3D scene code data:
----------

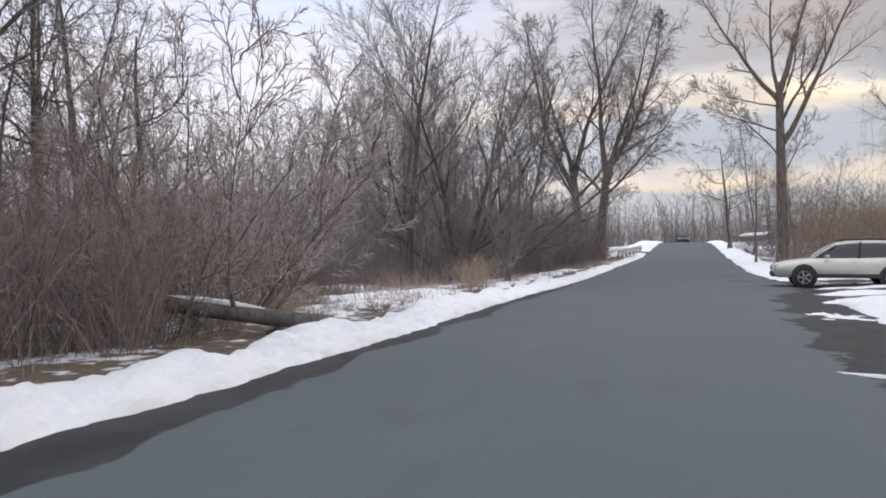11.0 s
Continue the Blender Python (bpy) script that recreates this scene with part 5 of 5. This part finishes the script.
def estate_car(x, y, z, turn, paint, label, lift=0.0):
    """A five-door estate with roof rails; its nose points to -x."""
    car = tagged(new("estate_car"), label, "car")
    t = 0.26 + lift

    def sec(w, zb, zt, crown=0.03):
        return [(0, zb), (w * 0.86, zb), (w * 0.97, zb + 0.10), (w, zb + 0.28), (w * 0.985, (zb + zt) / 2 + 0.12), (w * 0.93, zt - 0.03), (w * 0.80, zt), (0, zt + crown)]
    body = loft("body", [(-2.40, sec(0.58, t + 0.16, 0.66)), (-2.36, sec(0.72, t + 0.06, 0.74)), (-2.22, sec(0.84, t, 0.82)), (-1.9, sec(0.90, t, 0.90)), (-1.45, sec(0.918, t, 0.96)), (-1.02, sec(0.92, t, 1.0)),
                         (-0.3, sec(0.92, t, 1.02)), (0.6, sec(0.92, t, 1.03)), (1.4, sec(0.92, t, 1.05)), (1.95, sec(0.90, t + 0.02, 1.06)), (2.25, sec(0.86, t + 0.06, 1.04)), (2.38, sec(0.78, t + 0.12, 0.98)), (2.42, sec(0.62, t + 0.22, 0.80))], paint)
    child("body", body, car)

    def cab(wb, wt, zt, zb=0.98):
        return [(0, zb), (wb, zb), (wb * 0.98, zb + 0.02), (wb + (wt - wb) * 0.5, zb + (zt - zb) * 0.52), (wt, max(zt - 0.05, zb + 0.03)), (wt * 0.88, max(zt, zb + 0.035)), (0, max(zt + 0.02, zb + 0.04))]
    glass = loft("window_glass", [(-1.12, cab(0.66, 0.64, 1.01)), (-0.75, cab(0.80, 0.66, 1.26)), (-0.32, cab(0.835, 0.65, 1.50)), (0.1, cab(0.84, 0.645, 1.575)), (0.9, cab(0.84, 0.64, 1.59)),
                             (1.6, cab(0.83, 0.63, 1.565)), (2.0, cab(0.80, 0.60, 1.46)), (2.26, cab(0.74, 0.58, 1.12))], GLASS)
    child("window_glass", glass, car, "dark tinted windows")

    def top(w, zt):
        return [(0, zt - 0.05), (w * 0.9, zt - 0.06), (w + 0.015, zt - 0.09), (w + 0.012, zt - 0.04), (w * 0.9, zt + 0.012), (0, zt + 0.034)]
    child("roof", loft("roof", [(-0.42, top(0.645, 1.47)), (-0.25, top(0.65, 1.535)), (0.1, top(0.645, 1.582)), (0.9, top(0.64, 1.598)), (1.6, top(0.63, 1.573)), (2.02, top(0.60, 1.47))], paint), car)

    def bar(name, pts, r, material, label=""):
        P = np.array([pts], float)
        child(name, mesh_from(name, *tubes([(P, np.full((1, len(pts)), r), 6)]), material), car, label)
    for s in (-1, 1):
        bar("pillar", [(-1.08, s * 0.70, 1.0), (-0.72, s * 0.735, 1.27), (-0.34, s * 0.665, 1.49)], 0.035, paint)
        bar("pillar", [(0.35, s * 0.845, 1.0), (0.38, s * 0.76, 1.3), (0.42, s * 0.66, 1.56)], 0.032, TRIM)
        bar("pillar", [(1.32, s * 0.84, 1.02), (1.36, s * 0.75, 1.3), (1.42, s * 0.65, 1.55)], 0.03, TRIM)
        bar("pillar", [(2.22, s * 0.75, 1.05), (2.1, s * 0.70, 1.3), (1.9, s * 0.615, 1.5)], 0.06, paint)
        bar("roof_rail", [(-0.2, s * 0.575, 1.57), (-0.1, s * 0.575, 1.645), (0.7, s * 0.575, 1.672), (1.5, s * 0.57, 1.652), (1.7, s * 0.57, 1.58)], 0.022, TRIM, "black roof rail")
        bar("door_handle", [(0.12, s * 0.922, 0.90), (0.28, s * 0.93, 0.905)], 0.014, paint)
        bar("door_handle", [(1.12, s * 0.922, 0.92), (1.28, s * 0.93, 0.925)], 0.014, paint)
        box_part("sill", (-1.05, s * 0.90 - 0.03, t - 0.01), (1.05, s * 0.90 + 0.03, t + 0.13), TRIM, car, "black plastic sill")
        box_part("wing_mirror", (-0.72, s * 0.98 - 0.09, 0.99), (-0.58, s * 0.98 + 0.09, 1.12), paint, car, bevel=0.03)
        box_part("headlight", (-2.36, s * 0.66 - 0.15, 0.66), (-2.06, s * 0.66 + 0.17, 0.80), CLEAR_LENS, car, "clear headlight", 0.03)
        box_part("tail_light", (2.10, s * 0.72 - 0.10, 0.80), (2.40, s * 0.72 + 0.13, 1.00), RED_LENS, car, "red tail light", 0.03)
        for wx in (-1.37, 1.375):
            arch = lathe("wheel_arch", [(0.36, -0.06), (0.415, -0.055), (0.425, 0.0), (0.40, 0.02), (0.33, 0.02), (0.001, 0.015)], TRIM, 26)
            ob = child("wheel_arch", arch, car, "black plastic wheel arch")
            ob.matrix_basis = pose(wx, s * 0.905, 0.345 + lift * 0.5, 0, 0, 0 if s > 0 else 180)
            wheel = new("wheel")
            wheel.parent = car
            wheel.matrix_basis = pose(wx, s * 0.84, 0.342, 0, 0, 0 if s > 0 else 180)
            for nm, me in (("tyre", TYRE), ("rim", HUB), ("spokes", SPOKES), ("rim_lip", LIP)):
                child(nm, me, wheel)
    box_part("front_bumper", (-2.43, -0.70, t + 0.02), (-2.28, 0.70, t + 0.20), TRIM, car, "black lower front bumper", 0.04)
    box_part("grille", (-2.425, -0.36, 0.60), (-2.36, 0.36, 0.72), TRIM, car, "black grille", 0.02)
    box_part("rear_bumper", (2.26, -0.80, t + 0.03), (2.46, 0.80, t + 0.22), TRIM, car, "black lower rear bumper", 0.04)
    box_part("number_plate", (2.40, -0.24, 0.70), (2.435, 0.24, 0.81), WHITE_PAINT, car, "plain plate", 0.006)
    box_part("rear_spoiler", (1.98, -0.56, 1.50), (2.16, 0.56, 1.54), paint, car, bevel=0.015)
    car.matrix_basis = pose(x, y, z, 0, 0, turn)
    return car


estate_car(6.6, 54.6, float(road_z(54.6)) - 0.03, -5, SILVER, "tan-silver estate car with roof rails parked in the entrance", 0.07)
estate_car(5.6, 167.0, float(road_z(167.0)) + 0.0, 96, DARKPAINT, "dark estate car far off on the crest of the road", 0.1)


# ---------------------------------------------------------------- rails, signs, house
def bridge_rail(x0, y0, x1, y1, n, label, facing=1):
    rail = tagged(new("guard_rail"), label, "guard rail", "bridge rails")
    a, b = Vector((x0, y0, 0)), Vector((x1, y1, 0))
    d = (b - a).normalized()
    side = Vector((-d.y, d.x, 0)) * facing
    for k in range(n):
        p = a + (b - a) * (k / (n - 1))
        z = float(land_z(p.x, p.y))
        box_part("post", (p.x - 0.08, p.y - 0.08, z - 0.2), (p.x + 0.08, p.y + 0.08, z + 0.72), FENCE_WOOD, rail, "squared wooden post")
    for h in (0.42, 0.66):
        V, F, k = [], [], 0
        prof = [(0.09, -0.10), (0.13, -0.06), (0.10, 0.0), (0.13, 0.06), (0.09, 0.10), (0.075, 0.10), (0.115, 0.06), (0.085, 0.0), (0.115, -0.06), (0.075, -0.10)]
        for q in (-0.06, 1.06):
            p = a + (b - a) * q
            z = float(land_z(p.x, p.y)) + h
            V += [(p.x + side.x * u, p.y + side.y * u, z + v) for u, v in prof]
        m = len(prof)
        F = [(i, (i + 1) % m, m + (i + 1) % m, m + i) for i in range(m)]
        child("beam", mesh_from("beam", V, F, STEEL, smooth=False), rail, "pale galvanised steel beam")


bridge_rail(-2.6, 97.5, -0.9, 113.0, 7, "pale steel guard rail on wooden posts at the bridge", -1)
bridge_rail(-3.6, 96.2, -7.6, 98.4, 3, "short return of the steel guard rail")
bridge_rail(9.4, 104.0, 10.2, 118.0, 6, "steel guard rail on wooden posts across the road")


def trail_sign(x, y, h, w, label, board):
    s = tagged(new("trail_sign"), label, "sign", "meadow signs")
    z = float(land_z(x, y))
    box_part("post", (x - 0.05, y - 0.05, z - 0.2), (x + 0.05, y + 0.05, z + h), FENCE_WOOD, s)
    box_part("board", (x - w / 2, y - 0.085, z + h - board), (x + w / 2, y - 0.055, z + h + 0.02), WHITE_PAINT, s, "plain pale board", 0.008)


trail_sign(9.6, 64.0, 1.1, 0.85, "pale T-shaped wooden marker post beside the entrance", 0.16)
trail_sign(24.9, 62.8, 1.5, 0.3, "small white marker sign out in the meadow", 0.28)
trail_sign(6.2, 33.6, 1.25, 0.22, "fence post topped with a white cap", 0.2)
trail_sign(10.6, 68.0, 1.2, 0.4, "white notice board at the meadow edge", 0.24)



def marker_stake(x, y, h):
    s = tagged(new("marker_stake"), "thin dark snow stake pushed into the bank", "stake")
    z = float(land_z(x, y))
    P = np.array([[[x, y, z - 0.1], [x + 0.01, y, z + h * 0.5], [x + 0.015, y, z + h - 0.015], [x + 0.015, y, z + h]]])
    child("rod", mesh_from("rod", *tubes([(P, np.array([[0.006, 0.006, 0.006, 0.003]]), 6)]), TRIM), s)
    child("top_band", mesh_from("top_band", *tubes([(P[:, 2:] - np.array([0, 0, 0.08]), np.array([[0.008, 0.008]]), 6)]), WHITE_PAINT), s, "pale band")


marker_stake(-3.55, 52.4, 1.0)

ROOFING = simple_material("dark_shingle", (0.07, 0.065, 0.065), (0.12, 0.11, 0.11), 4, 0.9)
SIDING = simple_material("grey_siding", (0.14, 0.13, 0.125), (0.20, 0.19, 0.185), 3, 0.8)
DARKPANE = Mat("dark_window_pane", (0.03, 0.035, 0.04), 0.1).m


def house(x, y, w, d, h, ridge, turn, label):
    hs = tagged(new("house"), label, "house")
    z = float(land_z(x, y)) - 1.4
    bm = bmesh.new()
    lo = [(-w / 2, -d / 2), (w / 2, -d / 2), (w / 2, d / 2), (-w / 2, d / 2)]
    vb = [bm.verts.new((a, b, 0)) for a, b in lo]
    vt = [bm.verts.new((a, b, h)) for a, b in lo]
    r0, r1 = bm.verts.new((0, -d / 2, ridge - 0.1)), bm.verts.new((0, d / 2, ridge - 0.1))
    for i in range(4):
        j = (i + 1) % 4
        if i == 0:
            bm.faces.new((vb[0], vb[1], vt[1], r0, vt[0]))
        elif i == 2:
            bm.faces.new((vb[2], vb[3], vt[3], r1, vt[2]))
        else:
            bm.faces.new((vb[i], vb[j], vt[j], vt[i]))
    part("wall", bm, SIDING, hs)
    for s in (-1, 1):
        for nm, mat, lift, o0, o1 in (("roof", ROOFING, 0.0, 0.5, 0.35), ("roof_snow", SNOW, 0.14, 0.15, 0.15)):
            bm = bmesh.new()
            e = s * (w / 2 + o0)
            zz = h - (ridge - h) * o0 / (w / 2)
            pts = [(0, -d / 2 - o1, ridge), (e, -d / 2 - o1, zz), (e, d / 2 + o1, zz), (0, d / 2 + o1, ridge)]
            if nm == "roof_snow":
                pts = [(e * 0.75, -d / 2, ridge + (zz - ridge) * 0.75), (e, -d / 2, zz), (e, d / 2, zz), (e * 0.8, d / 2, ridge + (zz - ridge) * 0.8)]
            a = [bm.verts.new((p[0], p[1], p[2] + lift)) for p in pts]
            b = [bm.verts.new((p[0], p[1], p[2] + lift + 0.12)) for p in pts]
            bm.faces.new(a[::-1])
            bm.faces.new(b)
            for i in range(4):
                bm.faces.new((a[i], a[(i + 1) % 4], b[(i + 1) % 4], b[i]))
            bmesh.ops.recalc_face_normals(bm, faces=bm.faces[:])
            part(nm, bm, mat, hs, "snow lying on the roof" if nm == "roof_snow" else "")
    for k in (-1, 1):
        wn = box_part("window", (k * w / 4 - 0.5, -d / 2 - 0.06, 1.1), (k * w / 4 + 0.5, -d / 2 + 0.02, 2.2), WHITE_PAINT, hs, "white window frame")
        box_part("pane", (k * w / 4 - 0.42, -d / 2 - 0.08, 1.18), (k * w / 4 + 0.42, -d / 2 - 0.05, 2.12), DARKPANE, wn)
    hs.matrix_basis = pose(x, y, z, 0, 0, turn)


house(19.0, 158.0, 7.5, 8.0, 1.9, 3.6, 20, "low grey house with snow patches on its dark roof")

----------

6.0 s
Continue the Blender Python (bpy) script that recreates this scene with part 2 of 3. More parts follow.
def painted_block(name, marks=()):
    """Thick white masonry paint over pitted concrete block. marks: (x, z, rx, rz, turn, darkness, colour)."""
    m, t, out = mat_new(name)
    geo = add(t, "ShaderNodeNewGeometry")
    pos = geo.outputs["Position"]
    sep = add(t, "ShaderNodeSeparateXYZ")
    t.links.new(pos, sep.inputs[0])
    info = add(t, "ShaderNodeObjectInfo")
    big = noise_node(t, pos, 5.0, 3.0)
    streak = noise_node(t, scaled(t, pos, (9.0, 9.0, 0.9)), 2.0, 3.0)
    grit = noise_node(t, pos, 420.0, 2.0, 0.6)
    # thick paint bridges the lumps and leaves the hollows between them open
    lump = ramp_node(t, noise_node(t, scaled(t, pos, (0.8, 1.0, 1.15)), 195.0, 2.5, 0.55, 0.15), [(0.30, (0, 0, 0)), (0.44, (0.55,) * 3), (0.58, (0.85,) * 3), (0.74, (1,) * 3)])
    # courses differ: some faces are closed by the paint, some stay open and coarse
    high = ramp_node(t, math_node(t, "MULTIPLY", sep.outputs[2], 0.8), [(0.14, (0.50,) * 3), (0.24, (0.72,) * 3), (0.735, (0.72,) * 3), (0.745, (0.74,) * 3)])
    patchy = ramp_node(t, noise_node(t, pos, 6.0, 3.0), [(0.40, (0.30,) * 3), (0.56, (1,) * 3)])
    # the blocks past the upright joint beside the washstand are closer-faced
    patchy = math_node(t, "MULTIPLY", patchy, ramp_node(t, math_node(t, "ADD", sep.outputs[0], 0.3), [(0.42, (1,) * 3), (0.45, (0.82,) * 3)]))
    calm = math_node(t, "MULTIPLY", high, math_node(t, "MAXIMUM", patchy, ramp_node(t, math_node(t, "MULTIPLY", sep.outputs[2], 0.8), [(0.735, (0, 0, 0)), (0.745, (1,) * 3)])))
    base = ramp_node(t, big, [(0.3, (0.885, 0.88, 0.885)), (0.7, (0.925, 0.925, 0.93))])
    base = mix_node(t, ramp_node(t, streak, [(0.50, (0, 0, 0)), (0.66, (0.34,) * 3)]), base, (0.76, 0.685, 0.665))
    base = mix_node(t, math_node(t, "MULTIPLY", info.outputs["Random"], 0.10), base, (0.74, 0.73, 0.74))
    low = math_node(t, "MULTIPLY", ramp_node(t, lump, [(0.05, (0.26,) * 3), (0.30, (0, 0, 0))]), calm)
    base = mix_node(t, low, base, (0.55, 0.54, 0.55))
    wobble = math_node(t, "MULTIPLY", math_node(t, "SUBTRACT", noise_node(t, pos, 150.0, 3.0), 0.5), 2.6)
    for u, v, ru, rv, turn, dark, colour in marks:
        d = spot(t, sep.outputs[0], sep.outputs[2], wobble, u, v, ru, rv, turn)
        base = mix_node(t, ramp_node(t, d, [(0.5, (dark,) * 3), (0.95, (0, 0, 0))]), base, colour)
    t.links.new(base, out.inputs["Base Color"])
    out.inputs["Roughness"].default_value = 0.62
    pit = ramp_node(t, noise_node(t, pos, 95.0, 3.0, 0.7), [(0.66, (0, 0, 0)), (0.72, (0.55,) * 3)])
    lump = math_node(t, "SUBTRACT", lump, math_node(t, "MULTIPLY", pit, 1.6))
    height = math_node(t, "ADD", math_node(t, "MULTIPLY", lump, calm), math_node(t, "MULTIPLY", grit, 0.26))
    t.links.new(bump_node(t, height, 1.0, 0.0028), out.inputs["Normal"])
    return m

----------

* **WRITTEN TASK**
Everything from the line containing "finishes the script." down to the line containing "t = 0.26 + lift" should be retyped exactly, both lines included, and nothing more.

* **RESPONSE TO THE TASK**
Continue the Blender Python (bpy) script that recreates this scene with part 5 of 5. This part finishes the script.
def estate_car(x, y, z, turn, paint, label, lift=0.0):
    """A five-door estate with roof rails; its nose points to -x."""
    car = tagged(new("estate_car"), label, "car")
    t = 0.26 + lift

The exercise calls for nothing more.